Mixed Support for Communion Across Difference in Deputies


The House of Deputies on June 27 declined to appoint a new Communion Across Difference task force, after two task forces have worked since 2018 to foster “mutual flourishing” between supporters and opponents of same-sex marriage.

Progressive deputies also took aim at two other resolutions the task force sponsored, both of which had been approved by the House of Bishops. One resolution passed, while the other was defeated. A third resolution was approved by both houses on the consent agenda.

The Communion Across Difference task forces were established with equal representation by members who hold that marriage is a covenant between a man and a woman, as described in the 1979 Book of Common Prayer, and those who support the definition established at the 2018 General Convention that marriage is a covenant between two people.

TLC Editor-in-Chief Mark Michael was a member of the second task force, and former TLC Executive Director Christopher Wells was a member of the first. Both support the traditional definition of marriage.

Resolution A092 was designed to prohibit discrimination in employment or ordination based on race, gender, sexual orientation, or other factors. It passed despite objections to a provision that allows bishops who are “unable, for reasons of conscientiously-held theological belief, to ordain a person who holds” an opposing view of same-sex marriage, to “invite another bishop of this Church to provide access to the discernment process for ordination.

Katie Sherrod of Texas testified that this provision was analogous to the “conscience clause” adopted by the House of Bishops “to appease opponents of the ordination of women” in the 1970s.

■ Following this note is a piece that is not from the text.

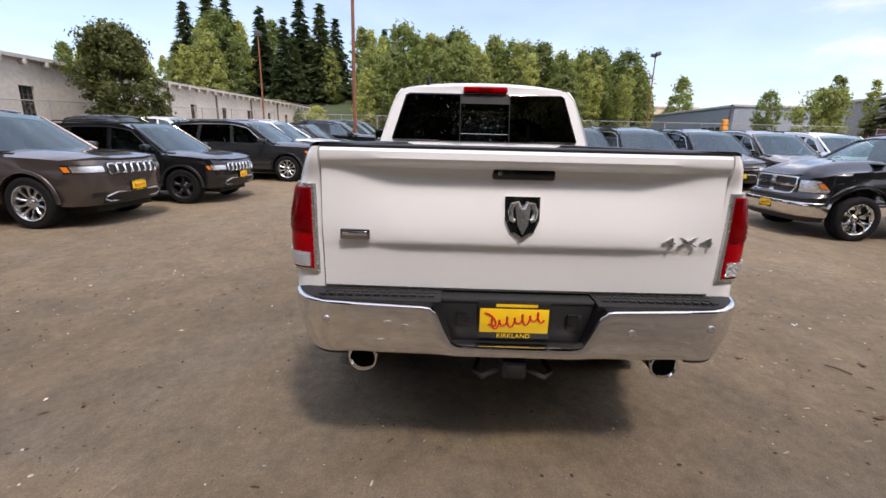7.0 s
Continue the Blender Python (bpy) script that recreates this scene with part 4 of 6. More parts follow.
# exhaust tips, hitch, hooks
for s in (-1, 1):
    lathe("exhaust_tip", [(0.040, 0.0), (0.052, -0.02), (0.055, -0.150), (0.060, -0.156), (0.062, -0.164), (0.059, -0.171), (0.052, -0.173), (0.046, -0.165), (0.045, -0.02)], CHROME, truck, "chrome exhaust tip", seg=28, axis="x", at=(-2.887, s * 0.63, 0.527))
    lathe("exhaust_bore", [(0.0, -0.09), (0.045, -0.09)], UNDER, truck, seg=20, axis="x", at=(-2.887, s * 0.63, 0.527))
box("hitch_receiver", -3.10, -2.7, -0.05, 0.05, 0.47, 0.55, BLACK, truck, "black tow hitch receiver", bevel=0.012)
box("hitch_bore", -3.103, -3.09, -0.032, 0.032, 0.482, 0.538, UNDER, truck, bevel=0.002)
tube("hitch_loop", [(-3.06, -0.05, 0.50), (-3.08, -0.13, 0.47), (-3.05, -0.16, 0.48), (-2.98, -0.14, 0.50)], 0.012, BLACK, truck)
tube("hitch_loop", [(-3.06, 0.05, 0.50), (-3.08, 0.13, 0.47), (-3.05, 0.16, 0.48), (-2.98, 0.14, 0.50)], 0.012, BLACK, truck)
# underside
box("chassis", -2.55, 2.45, -0.50, 0.50, 0.38, 0.60, UNDER, truck)
box("floor_pan", -0.9, 1.30, -0.86, 0.86, 0.41, 0.56, UNDER, truck)
box("box_underside", -2.92, -0.93, -0.78, 0.78, 0.62, 0.77, UNDER, truck)
box("inner_fender", 1.3, 2.44, -0.52, 0.52, 0.5, 1.10, UNDER, truck)
rod("rear_axle", (AX_R, -0.78, 0.40), (AX_R, 0.78, 0.40), 0.06, UNDER, truck)
rod("front_axle", (AX_F, -0.78, 0.40), (AX_F, 0.78, 0.40), 0.05, UNDER, truck)
rod("exhaust_pipe", (-2.88, 0.628, 0.525), (-1.4, 0.45, 0.45), 0.035, UNDER, truck)
rod("exhaust_pipe", (-2.88, -0.628, 0.525), (-1.4, -0.45, 0.45), 0.035, UNDER, truck)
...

In a handful of dioceses, many years passed before the ordination of the first female priest.

Deputy Scott Haight of West Tennessee identified himself as a married gay man, and spoke in favor of the resolution. “Those theological conservatives who cannot accept LGBTQ+ persons have long since left our church,” he said. “Those conservatives who are with us now, who wish to stay with us in our church, which is their church — they should be afforded the same protections as LGBTQ persons in ordinations and deployment.”

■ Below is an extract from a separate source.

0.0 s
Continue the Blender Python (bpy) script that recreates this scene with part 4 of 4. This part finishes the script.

Opponents called for a vote by orders, a parliamentary maneuver that makes it more difficult to pass a resolution, because either the clergy order or the lay order can defeat a resolution even if it is overwhelmingly favored by the other order. A092 was approved in each order by a majority of dioceses.

Deputies also voted to end debate on all three motions after only a few deputies had spoken, reportedly leaving some deputies confused about the meaning of the resolutions. Numerous resolutions about secular topics have been debated by the deputies for more than an hour during the current convention.

Resolution A091, which was defeated, would have added language to the Title IV disciplinary canons reading: “For the purposes of this canon, the [1979] Book of Common Prayer and any Book of Common Prayer memorialized by General Convention are understood as sufficient statements of the doctrine of this Church.” The explanatory text said the purpose is to ensure that “members of the clergy who believe that marriage is a covenant between a man and a woman” would not be “in violation of Title IV or their ordination vows.”

TLC reported on the weaponizing of the Title IV canons against young theologically conservative priests in an article published in April.

“In the case of the Book of Common Prayer 1979, it defines our doctrine in a way that is actually contrary to our canons, and contrary to who I am as someone in a legal marriage to a person of the same sex,” said Newark Deputy Cynthia Black, arguing against the resolution.

Deputy Megan Castellan of Central New York supported the resolution: “We already have a book that comprises much of our doctrine that is contradictory. Complex. Says one thing and then another. That requires us to think and discern together to figure out what God would have us do, and that is the Bible. So we know how to do this.”

After another call for a vote by orders, A091 was narrowly defeated in both orders.

A fourth resolution submitted by the task force, A093, which protects the consciences of bishops who hold a traditional understanding of marriage by allowing them to delegate pastoral oversight of parishes that desire same-sex marriages, was passed by both houses on the consent agenda. This resolution added to the church’s canons a compromise reached in 2018, when General Convention removed the previous right of bishops to deny same-sex marriages in their dioceses.

“I was so pleased to see Resolution A092 pass the House of Deputies,” said the Rev. Kelli Joyce, a member of the Task Force on Communion Across Difference.

“I was disappointed about the failure of A091, but encouraged to see how much support there was, and from what a diverse range of Episcopalians that support came,” she said. “I am still optimistic about the goal that the resolution was designed to achieve. I think we can go back to the drawing board and perfect the language a little bit, and then come back to the 82nd General Convention that will address those same concerns.”

In a recent episode of The TLC Podcast, the Rev. Kelli Joyce and the Rev. Jordan Hylden, who represent both sides of the same-sex marriage issue, discussed their work on the Communion Across Difference task force.